TASK » Take the data below and copy exactly the lines starting at the one with "from mathutils import" and finishing at the one with "q = m.to_quaternion()", both included.

SOURCE MATERIAL »
.....

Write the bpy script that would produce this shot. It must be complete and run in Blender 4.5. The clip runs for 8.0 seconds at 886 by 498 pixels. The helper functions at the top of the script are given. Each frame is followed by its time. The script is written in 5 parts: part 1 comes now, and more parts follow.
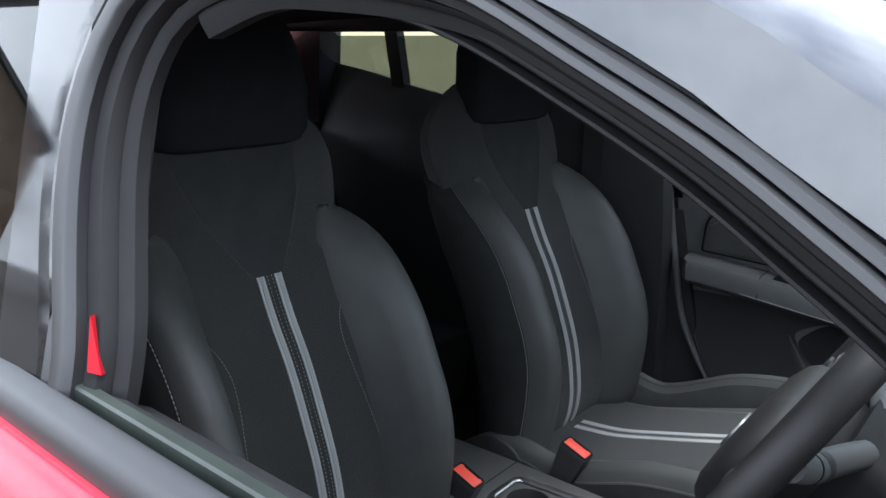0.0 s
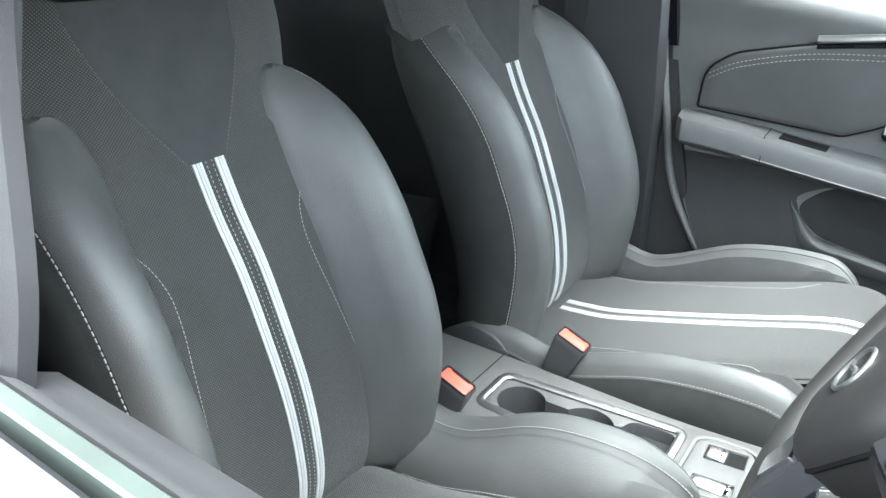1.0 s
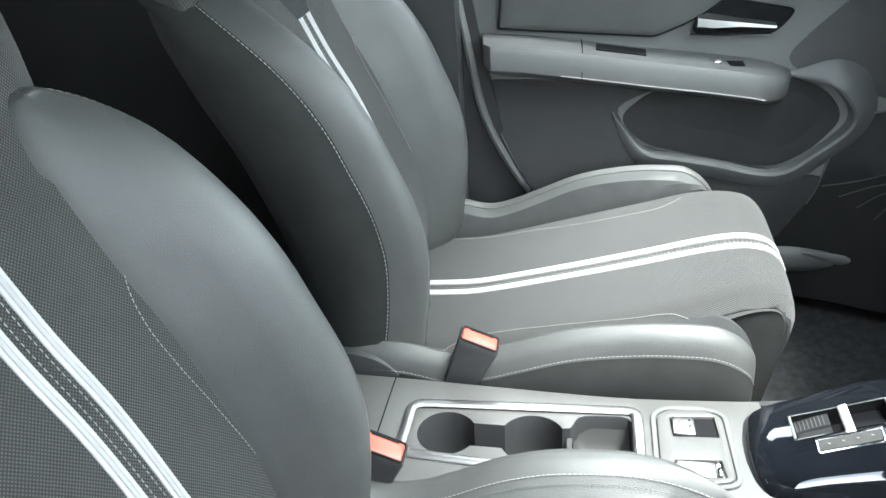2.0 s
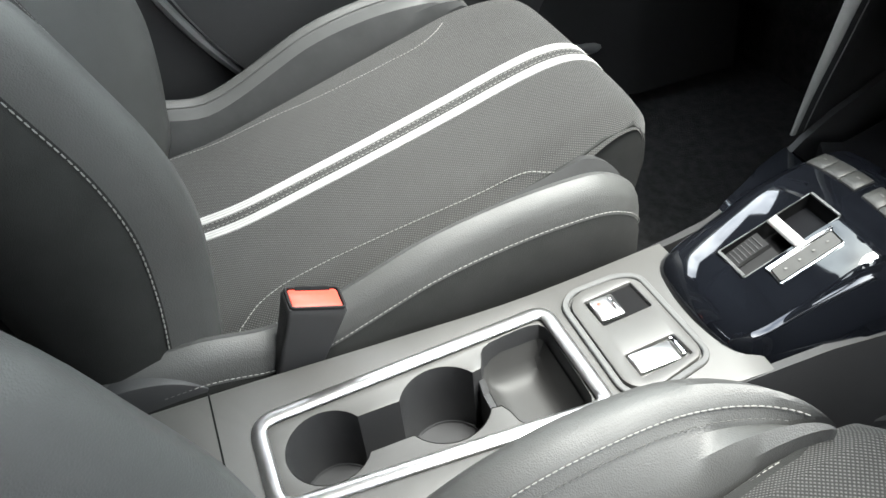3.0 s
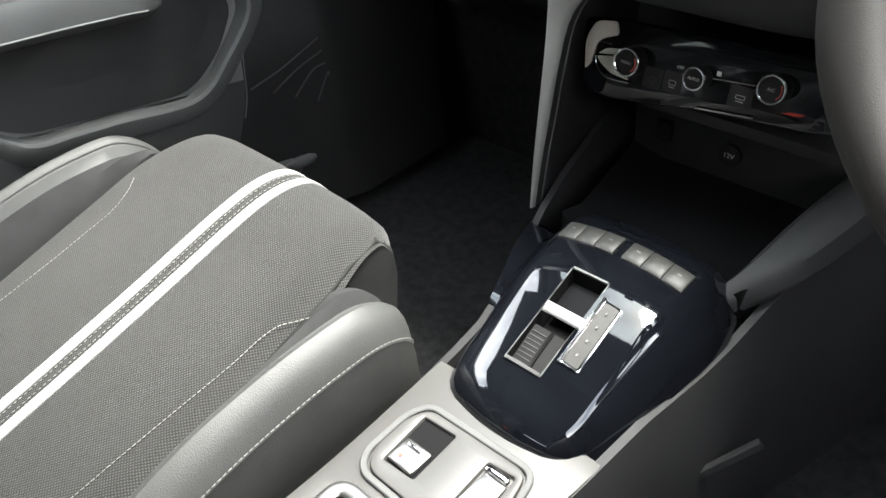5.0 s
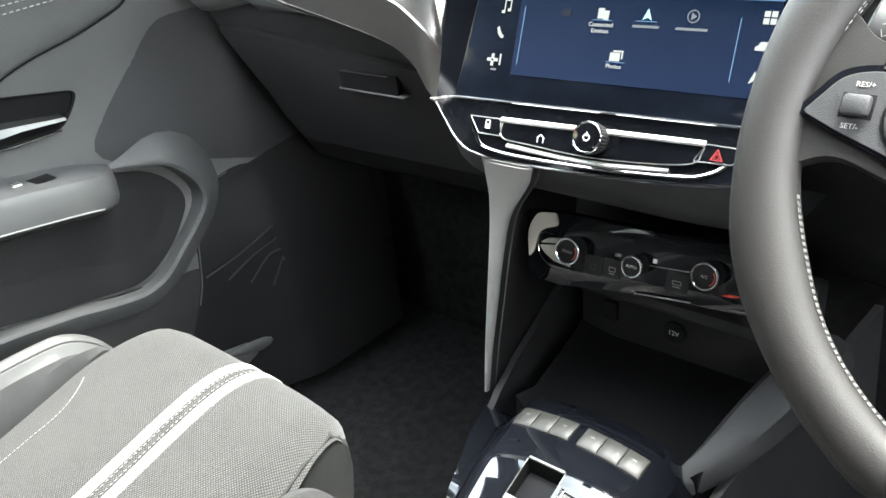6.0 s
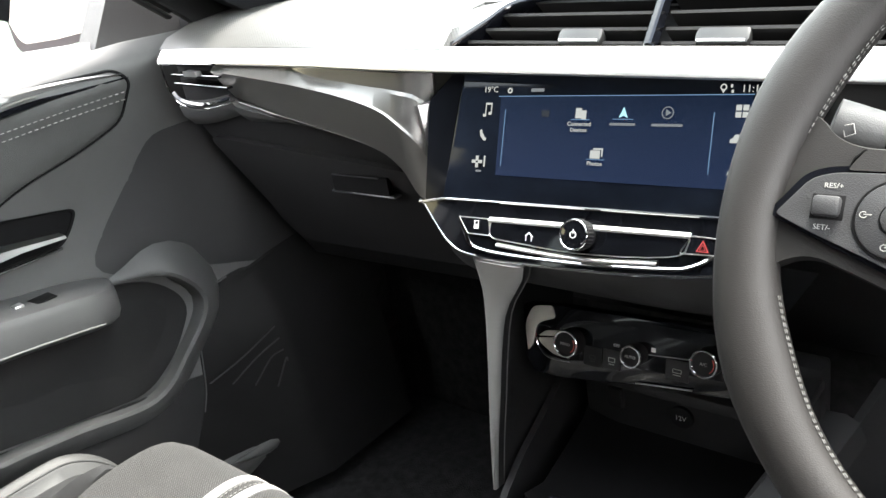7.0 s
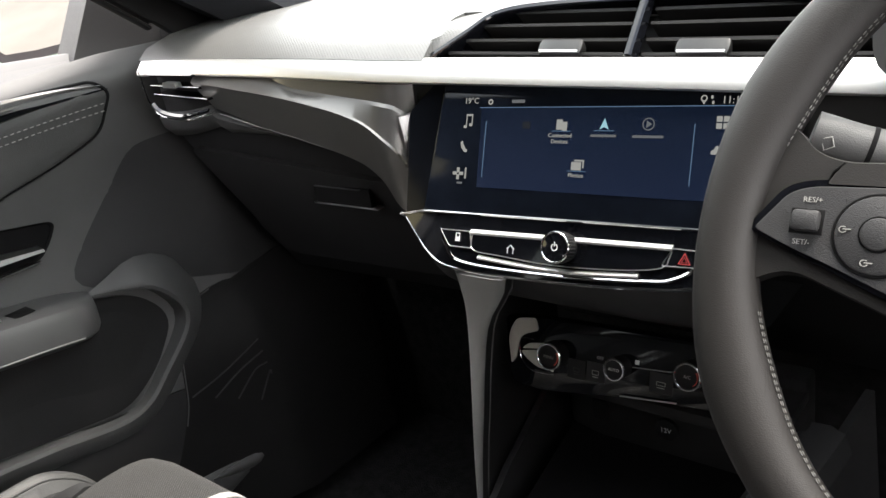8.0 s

.....

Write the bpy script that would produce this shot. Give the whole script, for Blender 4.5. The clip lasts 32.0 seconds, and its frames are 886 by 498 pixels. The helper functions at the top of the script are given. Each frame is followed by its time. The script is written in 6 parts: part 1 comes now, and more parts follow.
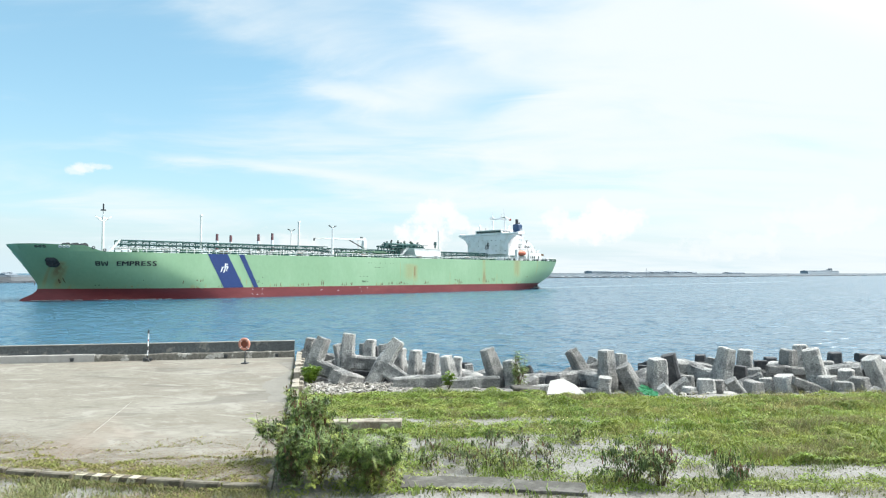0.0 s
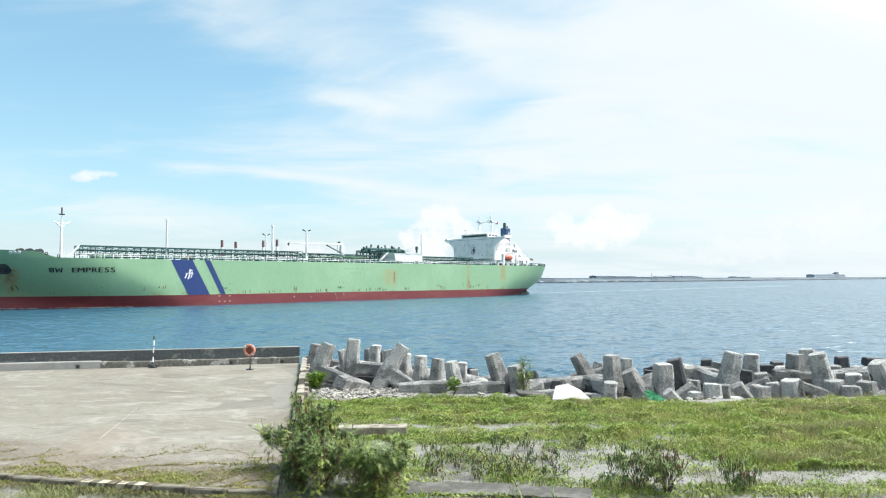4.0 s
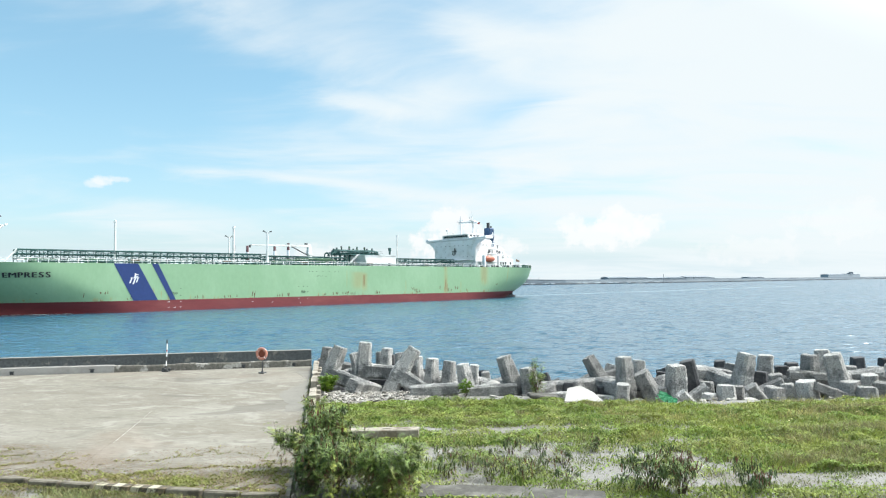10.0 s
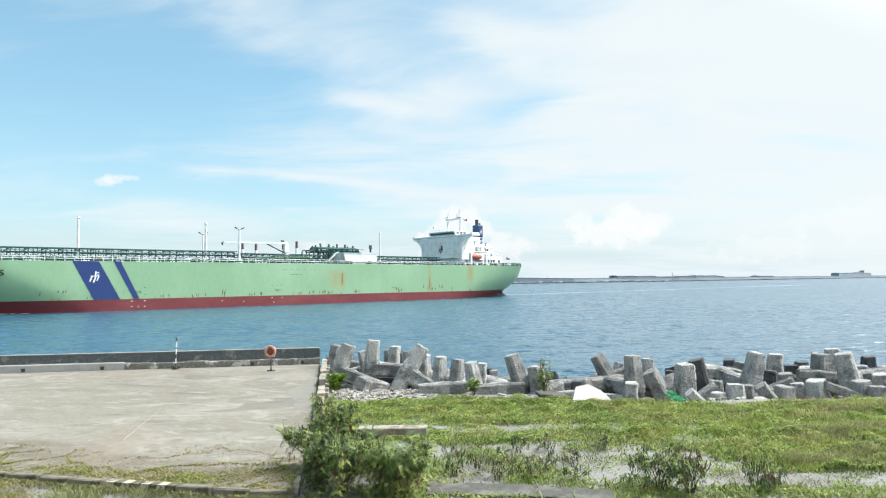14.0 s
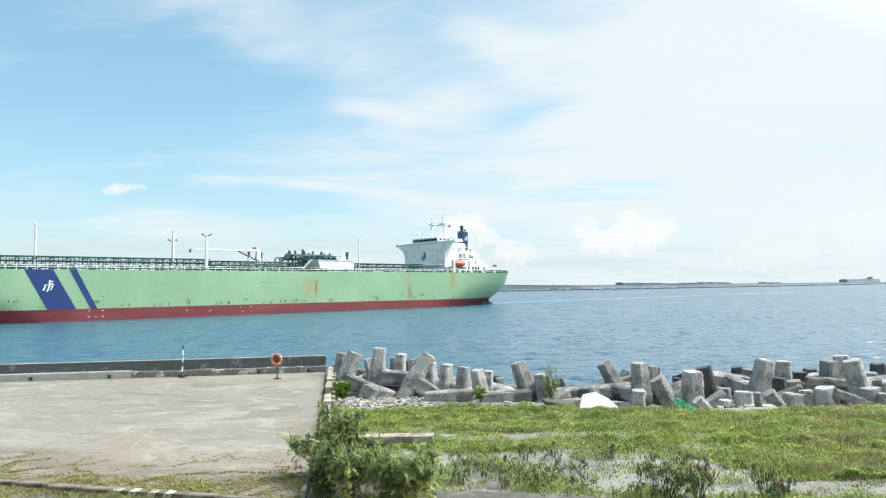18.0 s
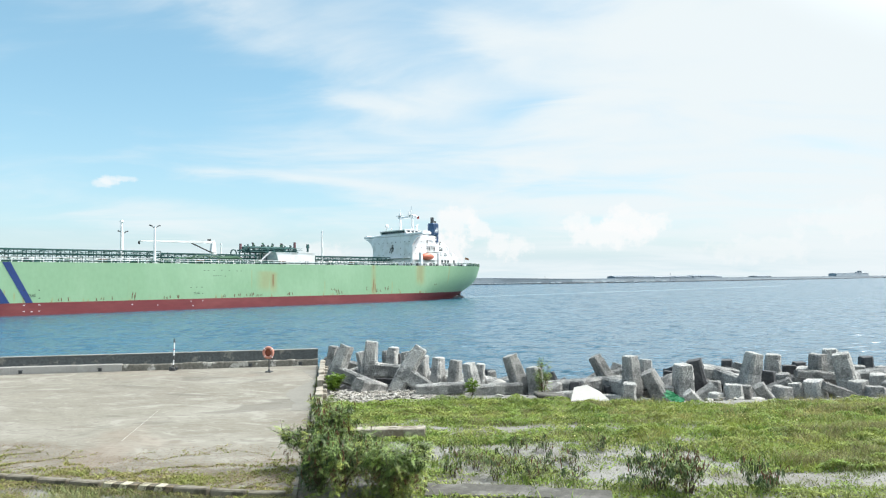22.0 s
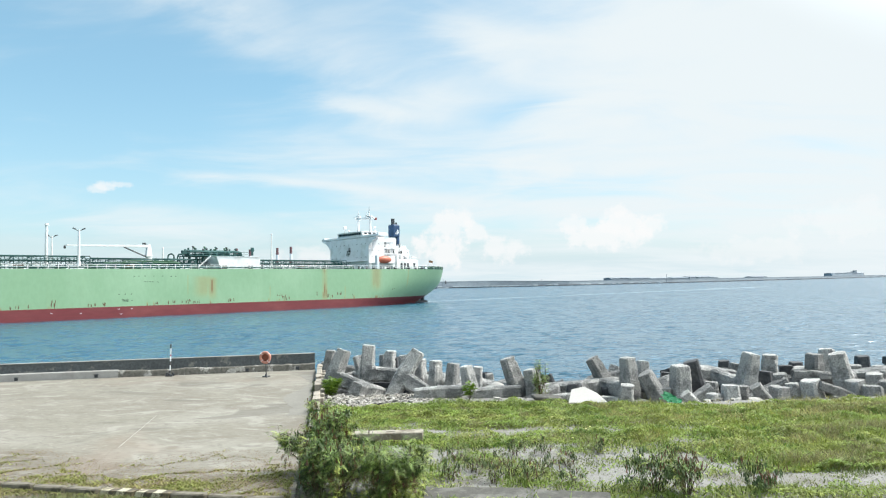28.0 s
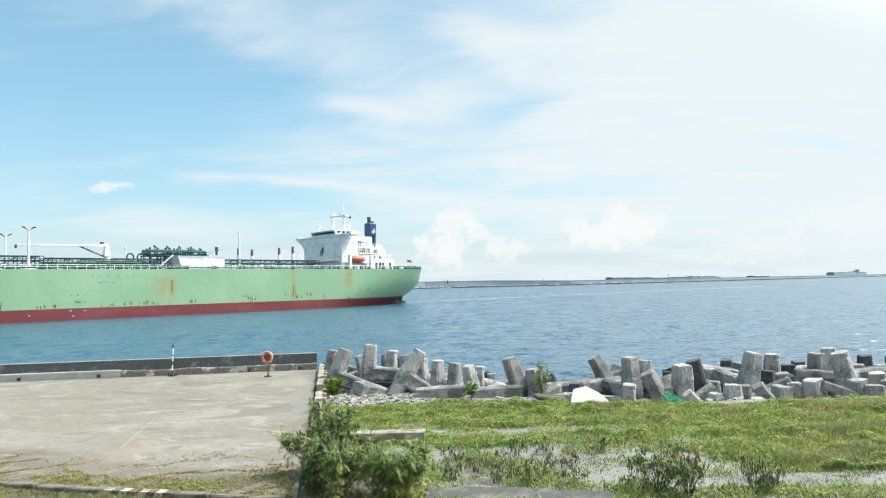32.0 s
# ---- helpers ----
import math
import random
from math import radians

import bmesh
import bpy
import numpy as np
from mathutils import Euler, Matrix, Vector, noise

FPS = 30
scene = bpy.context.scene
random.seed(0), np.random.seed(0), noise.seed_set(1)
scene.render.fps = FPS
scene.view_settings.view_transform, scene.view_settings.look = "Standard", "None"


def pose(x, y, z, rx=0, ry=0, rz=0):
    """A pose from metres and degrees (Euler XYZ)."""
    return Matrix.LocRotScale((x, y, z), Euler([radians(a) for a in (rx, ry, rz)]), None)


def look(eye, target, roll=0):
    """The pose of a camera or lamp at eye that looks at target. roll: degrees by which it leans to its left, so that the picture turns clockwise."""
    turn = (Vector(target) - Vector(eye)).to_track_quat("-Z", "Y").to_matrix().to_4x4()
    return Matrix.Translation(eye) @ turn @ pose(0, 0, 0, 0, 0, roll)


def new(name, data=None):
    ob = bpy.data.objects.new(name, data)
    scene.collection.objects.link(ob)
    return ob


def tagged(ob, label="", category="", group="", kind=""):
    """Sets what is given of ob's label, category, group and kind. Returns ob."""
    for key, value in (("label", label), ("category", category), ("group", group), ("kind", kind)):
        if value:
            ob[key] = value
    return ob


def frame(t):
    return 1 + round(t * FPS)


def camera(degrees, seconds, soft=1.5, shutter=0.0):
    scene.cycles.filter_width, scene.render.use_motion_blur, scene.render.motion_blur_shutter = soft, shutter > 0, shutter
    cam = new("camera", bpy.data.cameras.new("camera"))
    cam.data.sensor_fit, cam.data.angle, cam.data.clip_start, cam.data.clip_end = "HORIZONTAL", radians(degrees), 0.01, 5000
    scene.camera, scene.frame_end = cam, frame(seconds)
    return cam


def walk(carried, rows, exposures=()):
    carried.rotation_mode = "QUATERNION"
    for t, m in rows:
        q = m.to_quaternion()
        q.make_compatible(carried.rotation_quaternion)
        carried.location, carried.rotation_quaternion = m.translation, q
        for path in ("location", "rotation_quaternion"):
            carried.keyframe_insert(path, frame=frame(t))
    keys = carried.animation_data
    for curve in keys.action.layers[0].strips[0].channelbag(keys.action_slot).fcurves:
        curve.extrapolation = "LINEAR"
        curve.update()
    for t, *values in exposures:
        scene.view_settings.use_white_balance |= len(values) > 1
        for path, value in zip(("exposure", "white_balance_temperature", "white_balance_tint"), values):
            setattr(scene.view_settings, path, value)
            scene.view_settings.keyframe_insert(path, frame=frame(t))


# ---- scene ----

.....

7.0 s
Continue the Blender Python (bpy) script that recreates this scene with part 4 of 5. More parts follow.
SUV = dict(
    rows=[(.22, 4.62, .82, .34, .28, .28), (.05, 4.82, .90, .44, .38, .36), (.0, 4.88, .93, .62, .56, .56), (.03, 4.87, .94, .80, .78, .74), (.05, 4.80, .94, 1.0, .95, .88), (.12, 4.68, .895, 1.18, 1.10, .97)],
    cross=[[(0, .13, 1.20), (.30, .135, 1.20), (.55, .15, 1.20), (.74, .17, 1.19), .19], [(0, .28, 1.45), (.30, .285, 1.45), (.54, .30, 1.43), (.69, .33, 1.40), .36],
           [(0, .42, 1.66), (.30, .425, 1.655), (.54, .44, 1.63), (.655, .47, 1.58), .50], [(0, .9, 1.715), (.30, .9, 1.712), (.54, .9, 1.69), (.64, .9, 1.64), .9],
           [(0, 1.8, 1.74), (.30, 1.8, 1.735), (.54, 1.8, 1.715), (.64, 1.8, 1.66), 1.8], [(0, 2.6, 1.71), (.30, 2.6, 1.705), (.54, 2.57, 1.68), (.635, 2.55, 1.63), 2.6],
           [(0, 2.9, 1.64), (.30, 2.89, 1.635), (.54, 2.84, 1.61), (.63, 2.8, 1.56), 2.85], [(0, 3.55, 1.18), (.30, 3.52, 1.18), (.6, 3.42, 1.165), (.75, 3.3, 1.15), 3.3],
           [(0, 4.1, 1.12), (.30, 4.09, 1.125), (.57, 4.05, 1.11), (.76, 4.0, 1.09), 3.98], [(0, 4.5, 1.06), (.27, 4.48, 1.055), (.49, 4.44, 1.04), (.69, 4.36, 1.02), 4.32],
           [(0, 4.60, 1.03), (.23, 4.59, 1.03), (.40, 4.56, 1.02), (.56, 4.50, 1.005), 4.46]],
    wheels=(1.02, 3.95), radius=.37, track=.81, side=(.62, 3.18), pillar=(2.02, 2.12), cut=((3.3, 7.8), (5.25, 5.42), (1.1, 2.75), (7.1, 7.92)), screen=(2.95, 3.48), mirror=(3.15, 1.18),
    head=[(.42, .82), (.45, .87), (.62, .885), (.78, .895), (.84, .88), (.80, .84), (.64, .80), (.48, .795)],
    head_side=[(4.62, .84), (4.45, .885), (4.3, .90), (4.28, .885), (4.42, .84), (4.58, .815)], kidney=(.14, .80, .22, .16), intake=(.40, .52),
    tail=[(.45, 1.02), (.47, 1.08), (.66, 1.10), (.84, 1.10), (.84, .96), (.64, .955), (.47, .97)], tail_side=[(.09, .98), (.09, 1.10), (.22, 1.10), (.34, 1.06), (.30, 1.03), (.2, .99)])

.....

EXERCISE OUTPUT »
from mathutils import Euler, Matrix, Vector, noise

FPS = 30
scene = bpy.context.scene
random.seed(0), np.random.seed(0), noise.seed_set(1)
scene.render.fps = FPS
scene.view_settings.view_transform, scene.view_settings.look = "Standard", "None"


def pose(x, y, z, rx=0, ry=0, rz=0):
    """A pose from metres and degrees (Euler XYZ)."""
    return Matrix.LocRotScale((x, y, z), Euler([radians(a) for a in (rx, ry, rz)]), None)


def look(eye, target, roll=0):
    """The pose of a camera or lamp at eye that looks at target. roll: degrees by which it leans to its left, so that the picture turns clockwise."""
    turn = (Vector(target) - Vector(eye)).to_track_quat("-Z", "Y").to_matrix().to_4x4()
    return Matrix.Translation(eye) @ turn @ pose(0, 0, 0, 0, 0, roll)


def new(name, data=None):
    ob = bpy.data.objects.new(name, data)
    scene.collection.objects.link(ob)
    return ob


def tagged(ob, label="", category="", group="", kind=""):
    """Sets what is given of ob's label, category, group and kind. Returns ob."""
    for key, value in (("label", label), ("category", category), ("group", group), ("kind", kind)):
        if value:
            ob[key] = value
    return ob


def frame(t):
    return 1 + round(t * FPS)


def camera(degrees, seconds, soft=1.5, shutter=0.0):
    scene.cycles.filter_width, scene.render.use_motion_blur, scene.render.motion_blur_shutter = soft, shutter > 0, shutter
    cam = new("camera", bpy.data.cameras.new("camera"))
    cam.data.sensor_fit, cam.data.angle, cam.data.clip_start, cam.data.clip_end = "HORIZONTAL", radians(degrees), 0.01, 5000
    scene.camera, scene.frame_end = cam, frame(seconds)
    return cam


def walk(carried, rows, exposures=()):
    carried.rotation_mode = "QUATERNION"
    for t, m in rows:
        q = m.to_quaternion()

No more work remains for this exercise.